3.) The DUP deal is more complicated than it may first appear
Assuming the deal goes ahead, the DUP is just as likely to act as a block rather than a rubber stamp on the Tory domestic agenda. The party has a far more working class base and won’t want to alienate it, particularly not while Stormont isn’t sitting.
Its MPs opposed the bedroom tax and are unlikely to back welfare reforms or cuts that could be passed on to Northern Ireland. I certainly don’t like them, and am worried about what concessions may be offered to them, but there are a number of areas in which a Tory government with a working majority would be likely to make even worse policy decisions.
Sinn Fein has suggested that any deal will breach the Belfast Agreement, so what will be the impact on the peace process?
4.) Theresa May’s campaign was catastrophic
There is no question that Theresa May ran a terrible election campaign. We can only speculate at what possessed her to run on policies like the Dementia tax and ending the triple-lock.
These policies were never going to mobilise the key base of Tory voters – affluent pensioners and middle class home-owners. Her reluctance to attend debates or high profile interviews looked like cowardice from a prime minister who people may have had a broadly positive view of but knew fairly little about.
Corbyn did very well, but it’s also fair to say that May played her role in snatching defeat from jaws of victory.
5.) We need to talk about the polls
There are serious questions for the polling industry. Polls undoubtedly shape the narrative of campaigns and influence how we vote.
That is problematic to begin with, but is made even more-so when they are massively wrong. Restrictions should be considered going forward – for example, no public polling to be published in two weeks before vote etc.
We can also assume that the private polling that underpinned May’s decision and shaped her campaign was somewhat off, too.
6.) We’re back to two-party politics
Two-party politics is back with a vengeance in England. Despite some gains, the Liberal Democrat revival never really took-off. Ukip and the Greens were really squeezed, too.
You’d need to go back over 30 years to find a time when as high a percentage of the electorate last voted for the big two. Scotland may not have seen the same patterns, but most seats were two way battles, with a broadly rural/urban split to determine who was the challenger party.
A lot was made of the pro-union parties fielding ‘paper candidates’ and working together but in reality all parties field ‘paper candidates’ regularly as there aren’t that many seats in the UK which are three- or four-way battles.
7.) A decision needs to be made on indyref 2
It was undoubtedly a bad night for SNP, which lost votes to Labour in the cities and the Tories in rural areas.
Yes it won the most seats, but such a decline in its Westminster vote within two years must be a cause for alarm.
Looking at the data, there is only very limited evidence of unionist voter coordination – something that doesn’t bode well for it looking forward.
The pro-independence movement needs to have serious conversations about how it should respond and whether independence is to be kept on the table or kicked into the long-grass.
8.) The Labour party may finally get behind Corbyn in full
Jeremy Corbyn is safe. Now that it has been shown polls can’t be trusted, he has cemented his role as leader.

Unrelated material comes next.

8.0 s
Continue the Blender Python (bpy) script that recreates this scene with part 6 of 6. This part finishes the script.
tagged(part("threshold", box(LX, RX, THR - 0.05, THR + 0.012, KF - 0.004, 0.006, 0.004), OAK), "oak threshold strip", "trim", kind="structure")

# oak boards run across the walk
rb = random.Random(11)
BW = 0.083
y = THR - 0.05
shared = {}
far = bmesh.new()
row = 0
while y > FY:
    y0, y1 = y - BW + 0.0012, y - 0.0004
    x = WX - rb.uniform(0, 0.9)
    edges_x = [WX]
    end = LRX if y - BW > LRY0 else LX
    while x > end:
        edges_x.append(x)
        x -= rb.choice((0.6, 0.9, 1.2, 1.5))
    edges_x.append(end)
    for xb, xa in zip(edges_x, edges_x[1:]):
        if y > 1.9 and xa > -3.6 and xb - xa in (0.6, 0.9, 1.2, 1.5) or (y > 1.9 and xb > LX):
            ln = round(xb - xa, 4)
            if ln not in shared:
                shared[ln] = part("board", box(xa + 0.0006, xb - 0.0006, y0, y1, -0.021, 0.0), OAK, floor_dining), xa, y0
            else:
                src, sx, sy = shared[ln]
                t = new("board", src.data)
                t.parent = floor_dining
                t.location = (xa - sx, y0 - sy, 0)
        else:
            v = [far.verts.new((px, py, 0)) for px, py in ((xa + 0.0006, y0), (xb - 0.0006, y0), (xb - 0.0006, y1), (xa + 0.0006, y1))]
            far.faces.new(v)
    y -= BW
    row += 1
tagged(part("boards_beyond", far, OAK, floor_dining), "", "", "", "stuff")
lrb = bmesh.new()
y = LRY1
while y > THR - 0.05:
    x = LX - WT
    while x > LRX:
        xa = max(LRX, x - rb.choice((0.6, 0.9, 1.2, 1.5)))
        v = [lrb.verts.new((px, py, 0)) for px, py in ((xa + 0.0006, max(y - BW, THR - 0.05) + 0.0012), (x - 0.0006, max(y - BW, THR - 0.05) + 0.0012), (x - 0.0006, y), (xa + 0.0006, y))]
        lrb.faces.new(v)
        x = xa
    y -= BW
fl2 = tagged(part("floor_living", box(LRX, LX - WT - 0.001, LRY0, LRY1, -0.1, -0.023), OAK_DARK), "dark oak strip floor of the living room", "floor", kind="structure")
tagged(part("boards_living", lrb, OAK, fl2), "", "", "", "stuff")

Withstanding major unknowns, he should be able to continue as long as he wants to. To its credit, the centre-right of the party is already showing signs of being more conciliatory, with some previous critics eating humble pie and offering to serve in the shadow cabinet.
There is no reason to dilute the message, but a united party can build on this result.
9.) Theresa may not go easily
There is no question that Theresa May is in a vulnerable position, made worse by the fact she had to keep all of the Cabinet ministers that most pundits assumed she was planning to drop.
The Sunday papers were all trailing a Boris coup, but it would also be very hard to get rid of her after Brexit negotiations have begun.
If she survives until they start then I’d expect her to also be there when they finish and to resign shortly after – with another election coming quickly.
10.) We could be waiting a while for another election
Finally, I don’t see an election coming any time soon (it would be far too big a risk for May to call one when Corbyn would probably win it – and is she really going to trust the polls?).
I suspect this government is likely to be a moribund one that introduces little of substance outside of Brexit negotiations. Passing major domestic legislation will be a nightmare. Brexit will be made harder, too – particularly with questions about the Irish border.
The instability and potential chaos of the next few months will undoubtedly present opportunities for the left both inside and outwith parliament. Progressive parties need to work together to win concessions from a weak government and take advantage of the divisions that will undoubtedly manifest themselves on the Tory benches.
The next few months could leave Theresa May as the lamest of lame ducks, but they could also be a chance for the left to seize the agenda and push for a softer and more positive Brexit.
The last thing the government wants is another election, we need to exploit that fact as much as we can.